Lexmark, it seems, isn’t ready to do that.

After an impressive product rollout last October that included monochrome and color-laser printers and both monochrome and color multifunction devices, Lexmark seemed poised to take on its competitors with renewed strength.

"People seem encouraged with the new product line," said Mike Hicks, president of EBM, a Lexmark reseller and distributor based in Lexington, Ky. "I’m excited about their durability and capability. In the A4 area especially I see some good product to go to the market with."

But Lexmark surprised many in November when it laid off channel chief Sharon Brindley, who led Lexmark’s U.S. channels and alliances since 2006. She had been cited as one of the channel’s most influential executives by trade publications, but although she was credited as an effective and capable channel leader, her tenure was marked by a consistent decline in Lexmark’s market position and channel ratings.

Brindley was one of 50 sales and marketing people to be laid off in November. In addition, sources say Lexmark took steps to eliminate much of its channel inside sales and technical support team, outsourcing those functions to a company in Cebu, Philippines.

Despite the cost-cutting measures, Lexmark’s earnings continued its downhill slide.
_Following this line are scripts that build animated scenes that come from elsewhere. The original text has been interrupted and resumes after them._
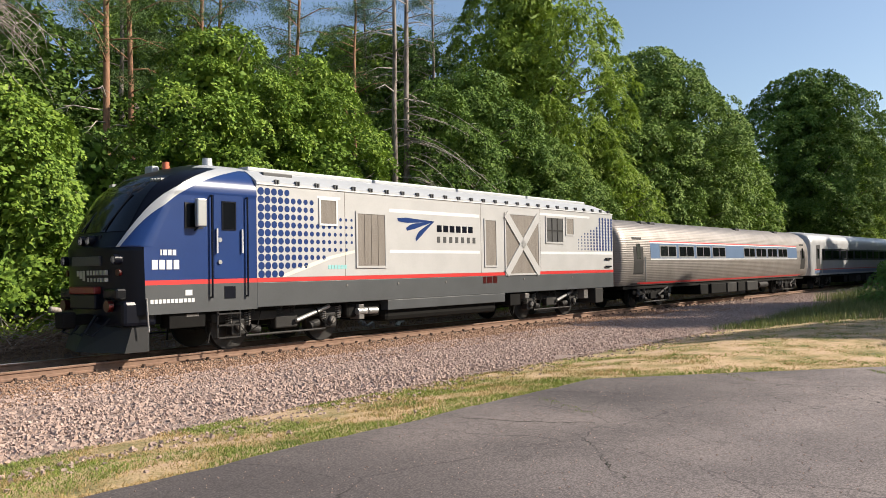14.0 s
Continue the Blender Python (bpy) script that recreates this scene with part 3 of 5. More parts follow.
def cab_shell(car):
    """Nose and cab: rounded front, raked windscreen, tapering roof; black face, white sweep, blue flank."""
    levels = [0.95, 1.2, 1.4, 1.57, 1.67] + [1.75 + 0.09 * k for k in range(7)] + [2.37] + [2.38 + 0.04 * k for k in range(50)]
    X1 = 2.86

    def front(z):
        if z < 2.38:
            return -0.52 + 0.03 * (2.38 - z)
        u = (z - 2.38) / 1.97
        return -0.52 + 1.05 * u + 1.25 * u ** 6

    def half(z):
        if z < 3.55:
            return 1.49
        u = min(1, (z - 3.55) / 0.8)
        return 1.49 * math.sqrt(max(0.0, 1 - (u * 0.93) ** 2.6)) + 0.02

    def surf(y, z):
        q = min(1.0, abs(y) / half(z))
        return front(z) + 0.5 * (0.42 * q ** 2 + 0.58 * q ** 7)

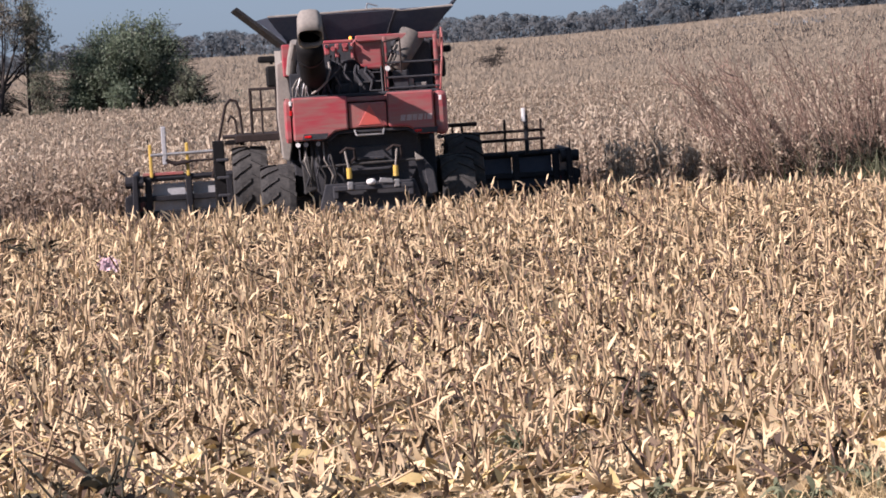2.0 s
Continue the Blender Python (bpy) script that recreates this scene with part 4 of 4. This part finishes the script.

The company reported its fourth-quarter profit was down a whopping 82 percent to $18.1 million from $99 million in the same period a year ago, while revenue in the quarter declined 17 percent to $1.08 billion from $1.31 billion a year ago. For the year, net income was down 20 percent to $240.2 million from $300.8 million, and revenue fell 9 percent to $4.53 billion from $4.97 billion a year ago.

And last week, Lexmark advised investors that it was restructuring, a move that includes eliminating 375 jobs. What that means for the channel is anybody’s guess.

"Mr. Johnson did call me this week to touch base and reach out," Hicks said. "He wanted me to know he’s there should I need anything. He reached out to me and I’m assuming a few others – I can’t say how many channel chiefs give me a call on a regular basis."